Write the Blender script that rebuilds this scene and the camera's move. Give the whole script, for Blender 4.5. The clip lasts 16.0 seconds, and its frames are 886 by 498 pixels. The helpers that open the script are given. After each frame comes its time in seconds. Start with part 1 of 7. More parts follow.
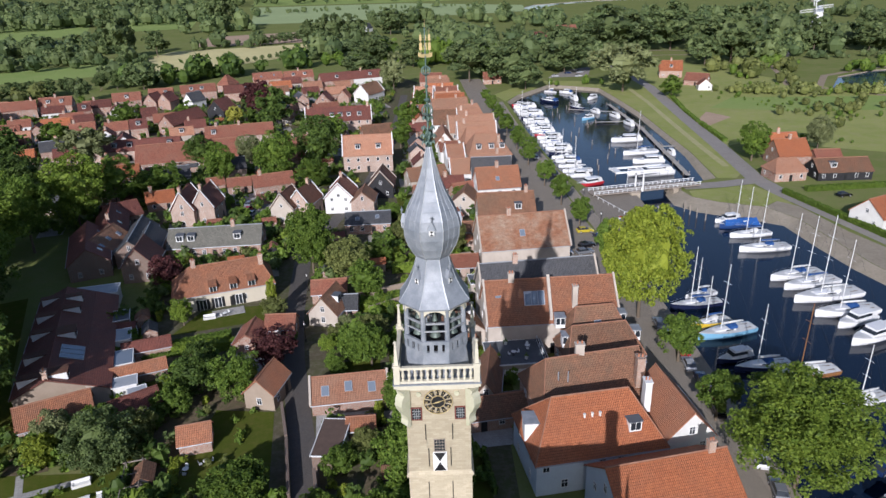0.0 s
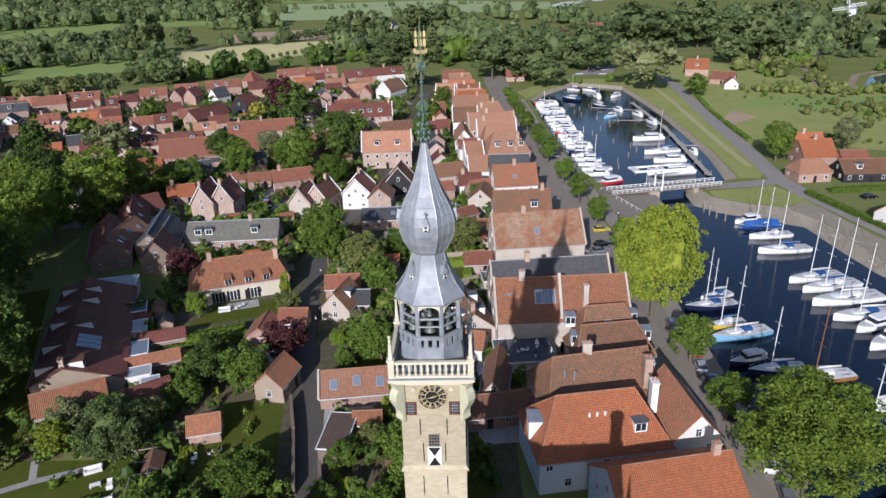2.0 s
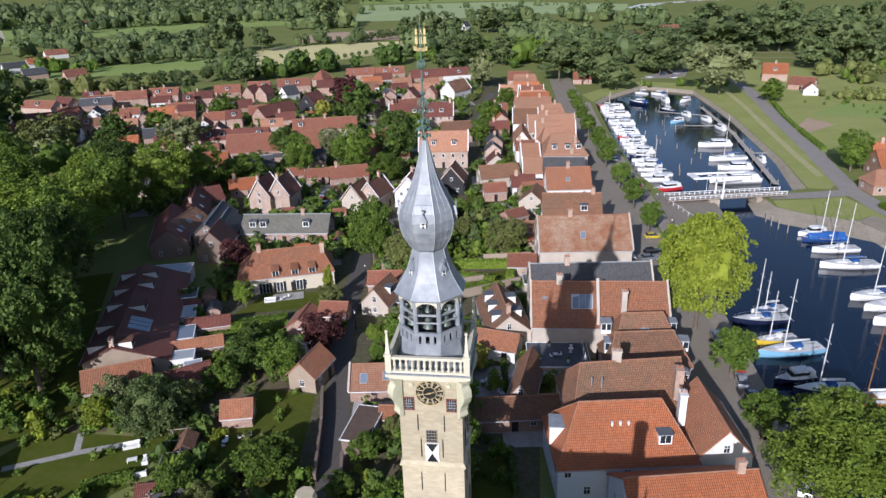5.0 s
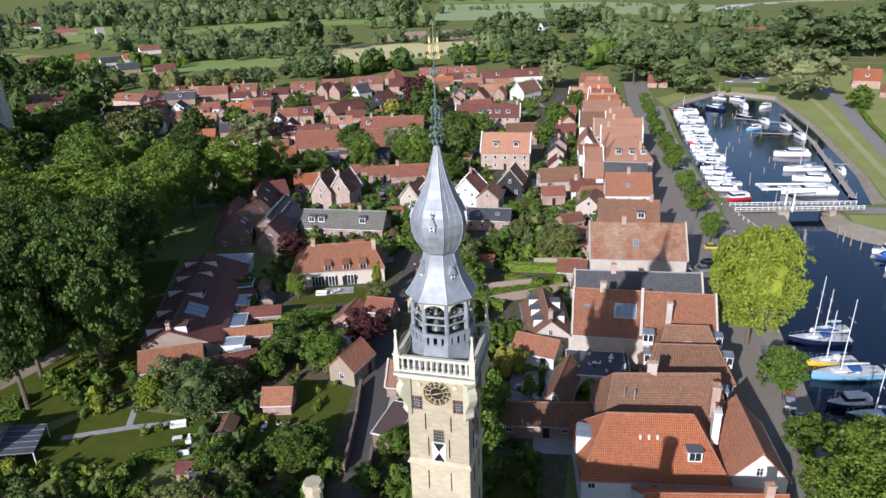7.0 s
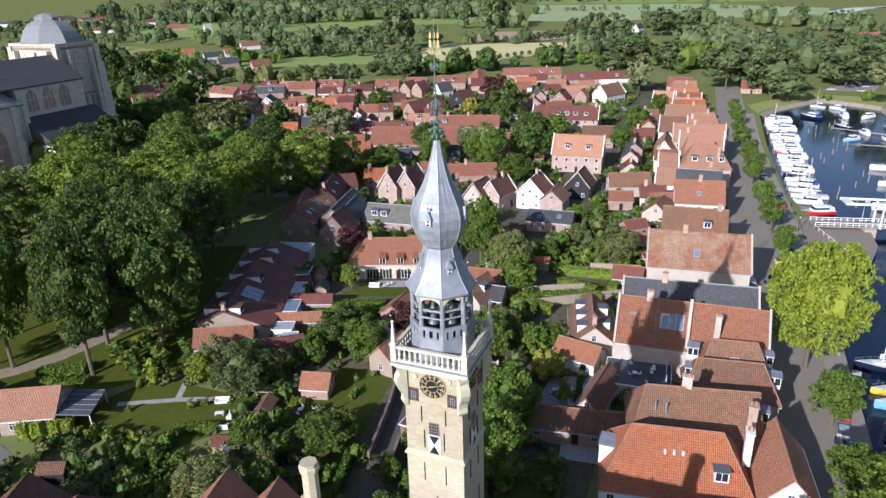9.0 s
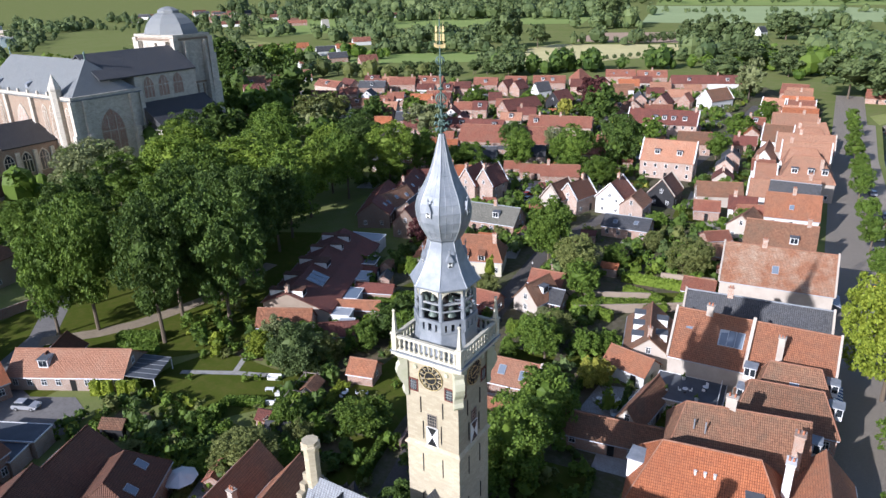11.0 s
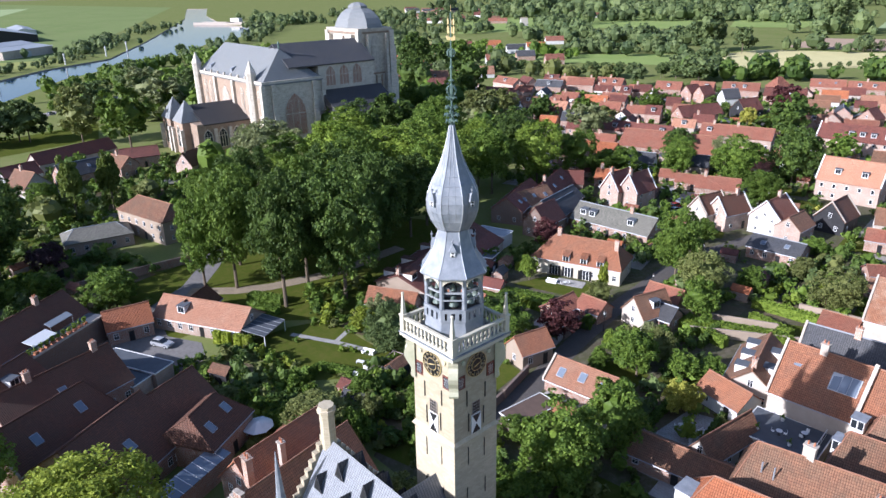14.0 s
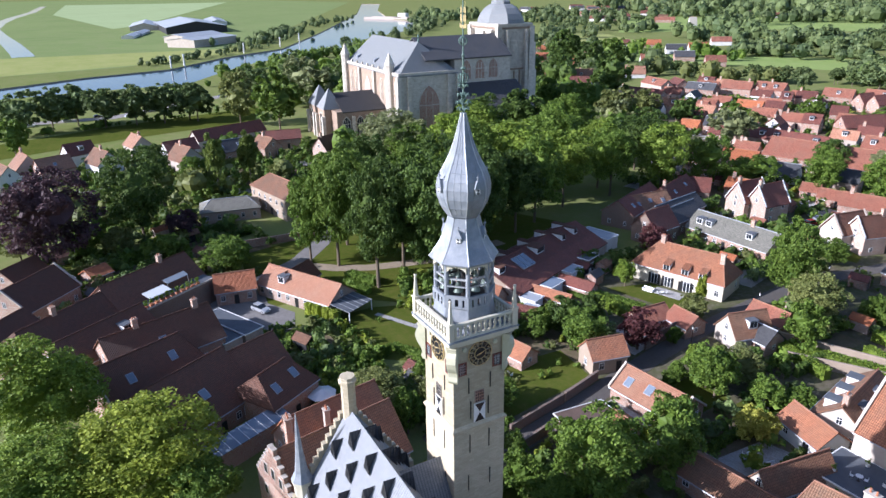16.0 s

━━━━━━━━

Exercise: Give every line back word for word and leave the pictures out.

Full solution:
Write the Blender script that rebuilds this scene and the camera's move. Give the whole script, for Blender 4.5. The clip lasts 16.0 seconds, and its frames are 886 by 498 pixels. The helpers that open the script are given. After each frame comes its time in seconds. Start with part 1 of 7. More parts follow.
0.0 s
2.0 s
5.0 s
7.0 s
9.0 s
11.0 s
14.0 s
16.0 s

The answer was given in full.